Reputation: 2337
I write a little socket programm that only bind to specified ip:port, but bind() failed if the struct sockaddr_in is not bzero and gcc is with option -O2.
Here is the codes:
#include <stdio.h>
#include <stdlib.h>
#include <string.h>
#include <errno.h>
#include <arpa/inet.h>
#include <netinet/tcp.h>
int main(int argc, char **argv){
struct sockaddr_in addr;
//bzero(&addr, sizeof(addr));
addr.sin_family = AF_INET;
addr.sin_port = htons((unsigned short)9009);
inet_pton(AF_INET, "127.0.0.1", &addr.sin_addr);
int sock;
if((sock = socket(AF_INET, SOCK_STREAM, 0)) == -1){
perror("socket error");
exit(0);
}
if(bind(sock, (struct sockaddr *)&addr, sizeof(addr)) == -1){
printf("socket error: %d, %s\n", errno, strerror(errno));
exit(0);
}
return 0;
}
Please notice bzero(&addr, sizeof(addr));
is commented out, I intend to initial the sockadd_in by each member. Compile and run:
$ gcc a.c; ./a.out
OK
$ gcc -O2 a.c; ./a.out
socket error: 49, Can't assign requested address
We can know the struct sockadd_in is defined as:
struct in_addr {
in_addr_t s_addr; /* 32-bit IPv4 address */
/* network byte ordered */
};
struct sockaddr_in {
uint8_t sin_len; /* length of structure (16) */
sa_family_t sin_family; /* AF_INET */
in_port_t sin_port; /* 16-bit TCP or UDP port number */
/* network byte ordered */
struct in_addr sin_addr; /* 32-bit IPv4 address */
/* network byte ordered */
char sin_zero[8]; /* unused */
};
My question is, does the bind() implementation depends on sockaddr_in.sin_zero being cleared?

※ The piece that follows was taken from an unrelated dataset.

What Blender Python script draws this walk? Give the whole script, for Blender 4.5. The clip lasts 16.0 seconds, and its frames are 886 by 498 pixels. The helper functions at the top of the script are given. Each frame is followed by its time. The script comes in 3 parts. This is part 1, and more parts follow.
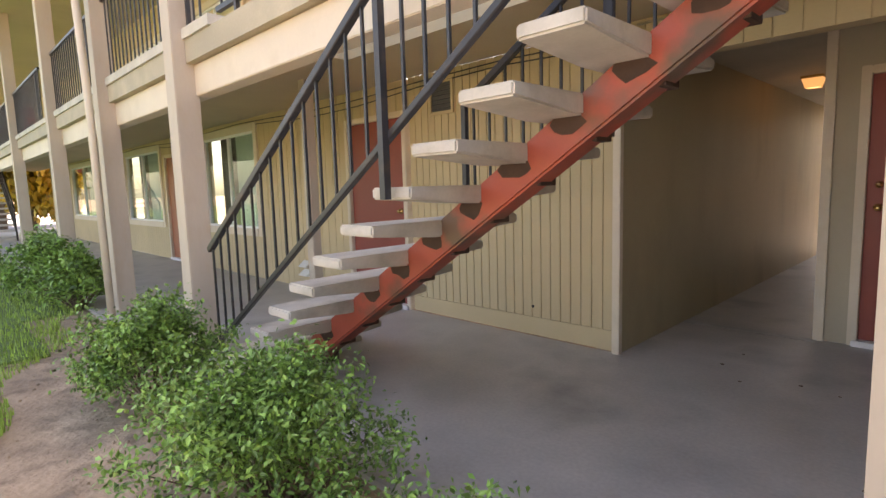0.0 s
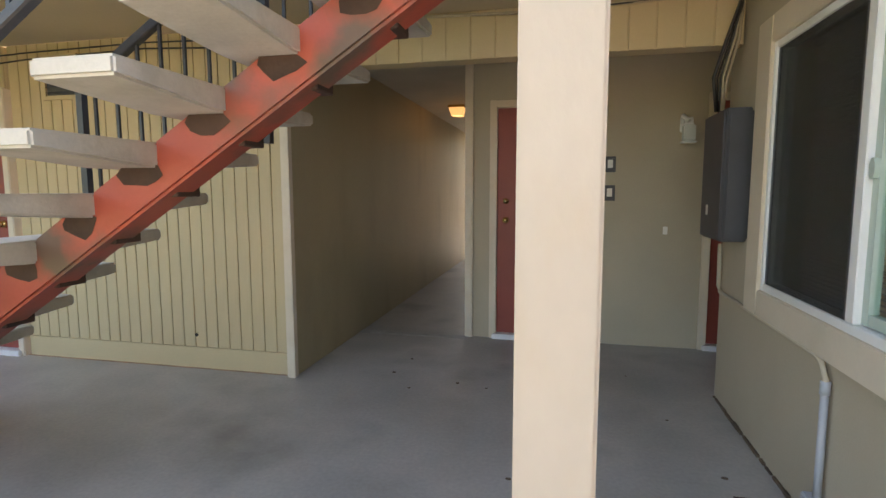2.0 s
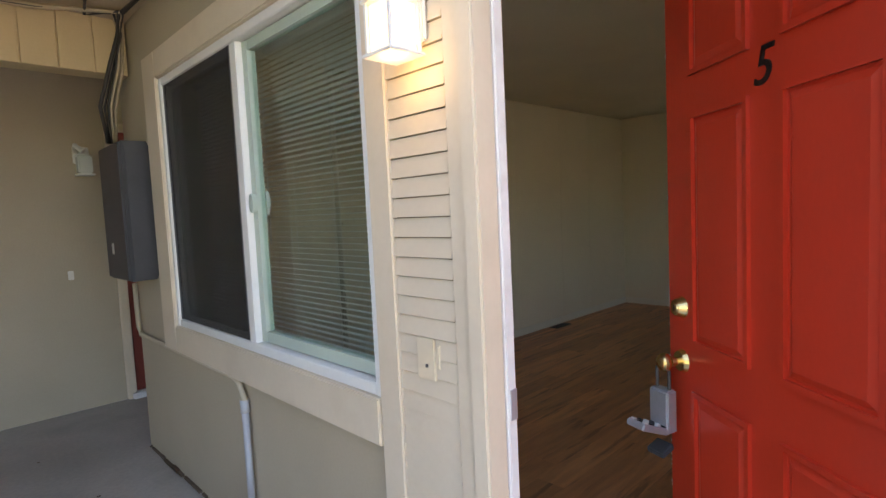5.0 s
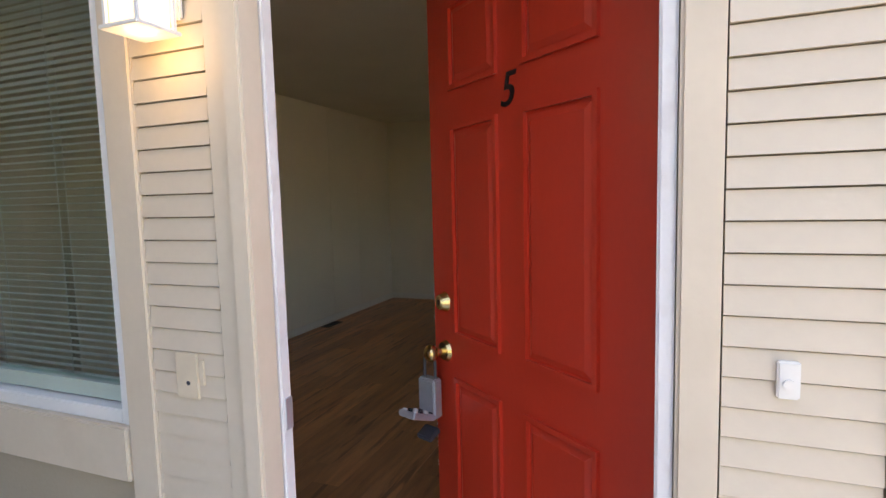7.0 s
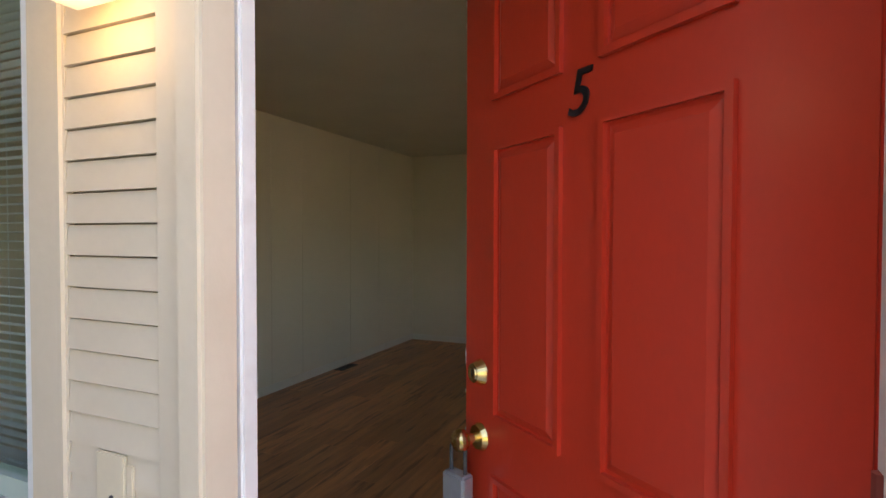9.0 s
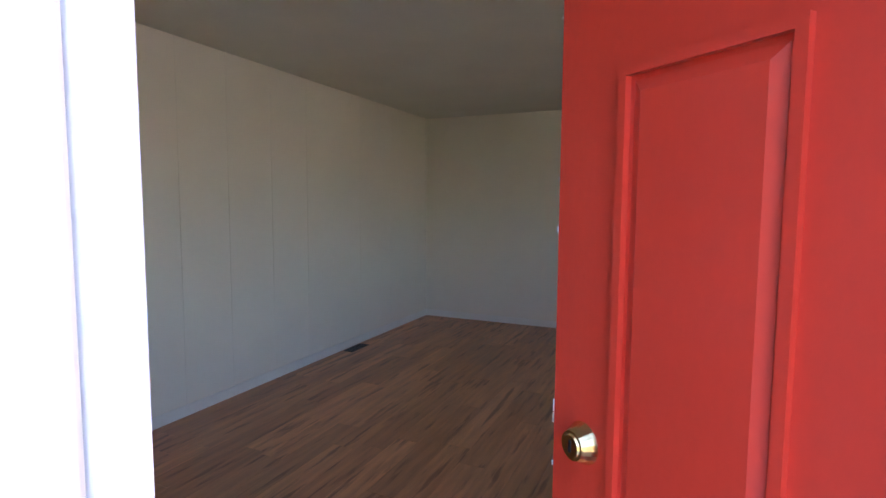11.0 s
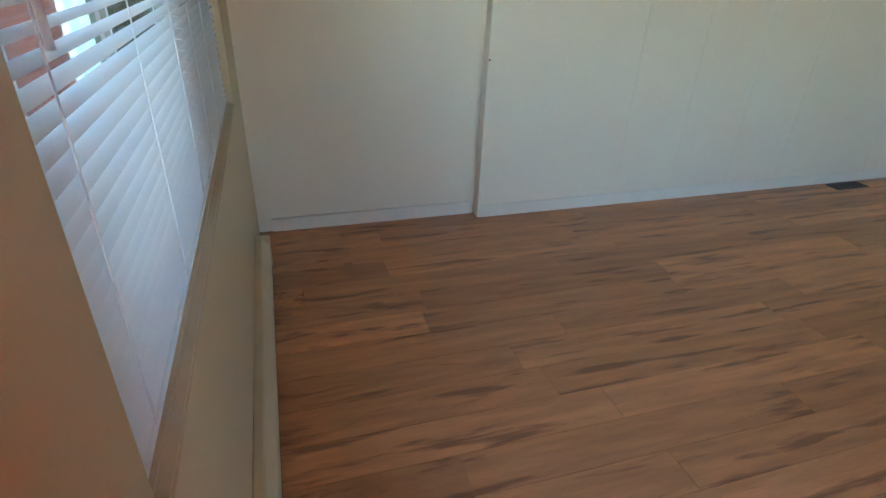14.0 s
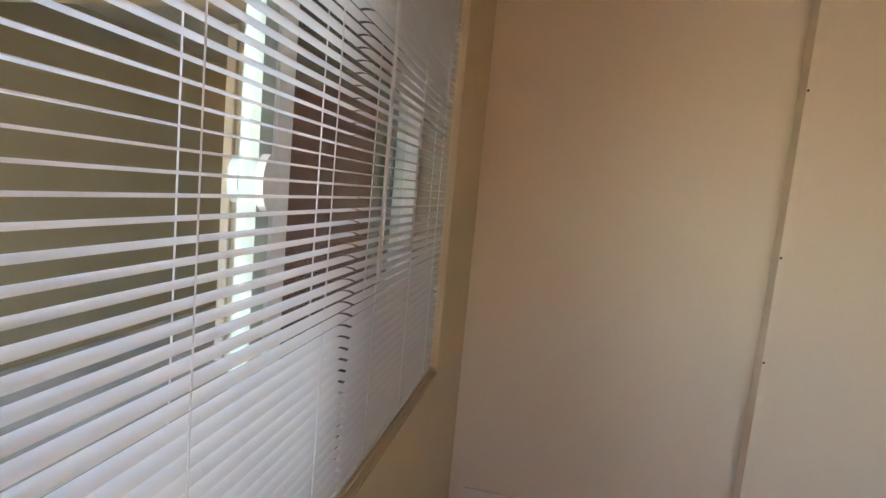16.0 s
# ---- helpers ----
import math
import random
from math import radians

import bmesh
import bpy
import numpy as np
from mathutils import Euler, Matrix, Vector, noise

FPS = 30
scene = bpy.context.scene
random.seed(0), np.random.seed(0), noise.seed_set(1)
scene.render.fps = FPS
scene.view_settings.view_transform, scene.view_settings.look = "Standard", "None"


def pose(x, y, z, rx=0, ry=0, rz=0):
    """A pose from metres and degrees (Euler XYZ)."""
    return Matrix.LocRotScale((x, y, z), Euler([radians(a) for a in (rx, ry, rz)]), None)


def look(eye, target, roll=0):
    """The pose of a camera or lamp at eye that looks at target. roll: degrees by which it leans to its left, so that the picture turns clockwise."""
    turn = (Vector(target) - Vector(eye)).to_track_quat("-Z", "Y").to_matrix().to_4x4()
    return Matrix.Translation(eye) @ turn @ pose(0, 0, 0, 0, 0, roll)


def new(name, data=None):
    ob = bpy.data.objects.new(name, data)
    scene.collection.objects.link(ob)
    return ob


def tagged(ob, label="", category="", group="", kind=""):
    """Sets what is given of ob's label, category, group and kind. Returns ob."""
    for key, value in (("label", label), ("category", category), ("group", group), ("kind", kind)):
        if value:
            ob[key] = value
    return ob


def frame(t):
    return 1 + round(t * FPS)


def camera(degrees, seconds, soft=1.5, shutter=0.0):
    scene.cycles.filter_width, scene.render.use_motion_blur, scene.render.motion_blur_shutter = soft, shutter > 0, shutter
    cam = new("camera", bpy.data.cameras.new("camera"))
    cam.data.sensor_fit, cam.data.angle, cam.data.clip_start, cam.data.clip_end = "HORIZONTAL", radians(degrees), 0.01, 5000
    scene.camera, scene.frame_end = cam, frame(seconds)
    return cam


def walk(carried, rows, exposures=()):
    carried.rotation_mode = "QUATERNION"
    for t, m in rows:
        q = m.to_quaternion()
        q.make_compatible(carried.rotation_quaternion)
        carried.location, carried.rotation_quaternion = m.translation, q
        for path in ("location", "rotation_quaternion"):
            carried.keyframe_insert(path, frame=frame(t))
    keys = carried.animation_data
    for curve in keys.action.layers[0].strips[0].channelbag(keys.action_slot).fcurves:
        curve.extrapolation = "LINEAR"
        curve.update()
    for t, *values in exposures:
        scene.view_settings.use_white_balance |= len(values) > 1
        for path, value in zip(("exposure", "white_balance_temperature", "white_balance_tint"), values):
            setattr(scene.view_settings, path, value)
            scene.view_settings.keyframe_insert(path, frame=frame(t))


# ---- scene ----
cam = camera(79.5, 16.0)
PATH = [
    (0, (0.367, 0.034, 1.315), (-1.046, 1.43, 1.085), -1.7),
    (0.5, (0.362, 0.138, 1.31), (-0.814, 1.739, 1.071), -1.4),
    (1, (0.363, 0.221, 1.321), (-0.595, 1.96, 1.076), -0.9),
    (1.5, (0.343, 0.3, 1.318), (-0.374, 2.152, 1.084), -0.3),
    (2, (0.318, 0.381, 1.328), (-0.115, 2.322, 1.112), -0.1),
    (2.5, (0.31, 0.447, 1.334), (0.189, 2.433, 1.131), -0.4),
    (3, (0.342, 0.483, 1.333), (0.567, 2.46, 1.132), -0.9),
    (3.5, (0.39, 0.479, 1.335), (0.948, 2.39, 1.137), -1.0),
    (4, (0.403, 0.497, 1.339), (1.265, 2.293, 1.166), -1.6),
    (4.5, (0.413, 0.494, 1.344), (1.555, 2.128, 1.186), -2.4),
    (5, (0.428, 0.492, 1.341), (1.817, 1.924, 1.196), -2.7),
    (7.5, (0.427, 0.517, 1.351), (2.299, 1.196, 1.166), -1.1),
    (8, (0.473, 0.543, 1.351), (2.341, 1.234, 1.169), -0.6),
    (8.5, (0.623, 0.606, 1.349), (2.469, 1.366, 1.219), -0.7),
    (9, (0.755, 0.674, 1.357), (2.587, 1.475, 1.312), 0.1),
    (11.5, (1.225, 1.035, 1.394), (3.017, 1.876, 1.106), 0.52),
    (12, (1.264, 1.08, 1.399), (3.001, 1.936, 0.898), 1.06),
    (12.5, (1.39, 1.118, 1.38), (3.017, 2.144, 0.831), 0.78),
    (13, (1.633, 1.187, 1.407), (2.823, 2.691, 0.841), -1.56),
    (13.5, (1.616, 1.197, 1.346), (2.391, 2.938, 0.738), -0.76),
    (14, (1.636, 1.3, 1.299), (2.178, 2.969, 0.339), 2.41),
    (14.5, (1.665, 1.459, 1.33), (1.99, 2.963, 0.052), 5.22),
    (15, (1.649, 1.433, 1.354), (1.747, 3.161, 0.352), 4.79),
    (15.5, (1.691, 1.515, 1.407), (1.496, 3.408, 0.793), 5.06),
    (16, (1.802, 1.638, 1.415), (1.42, 3.589, 1.194), 5.28),
]
EXPOSURES = [(0, 2.05, 8100, 24), (2.5, 2.35, 7200, 12), (5, 2.4, 7000, 18), (7.5, 2.2, 6900, 20), (9, 2.35, 7000, 18), (11.5, 3.7, 5050, 26), (13, 4.05, 5400, 13), (14, 4.2, 5500, 10), (14.5, 4.25, 6000, 12), (15, 4.25, 6600, 20), (16, 4.0, 7200, 30)]
walk(cam, [(t, look(eye, target, roll)) for t, eye, target, roll in PATH], EXPOSURES)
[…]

Edit: Mac OS X, Darwin Kernel Version 12.4.0 X86_64
Upvotes: 2
Views: 4547
Reputation: 729
The rules used in name binding vary between address families. and there's also this sin_zero field in struct sockaddr_in which some people claim must be set to zero. Other people don't claim anything about it (the Linux documentation doesn't even mention it at all), and there are other documentation which claim sin_zero has been removed from struct sockaddr_in, I have tried with both bzero commented and un-commented. The commented works good some time in a local network but un-commented version works all time either local network or not. so i guess bzeroing is good practice.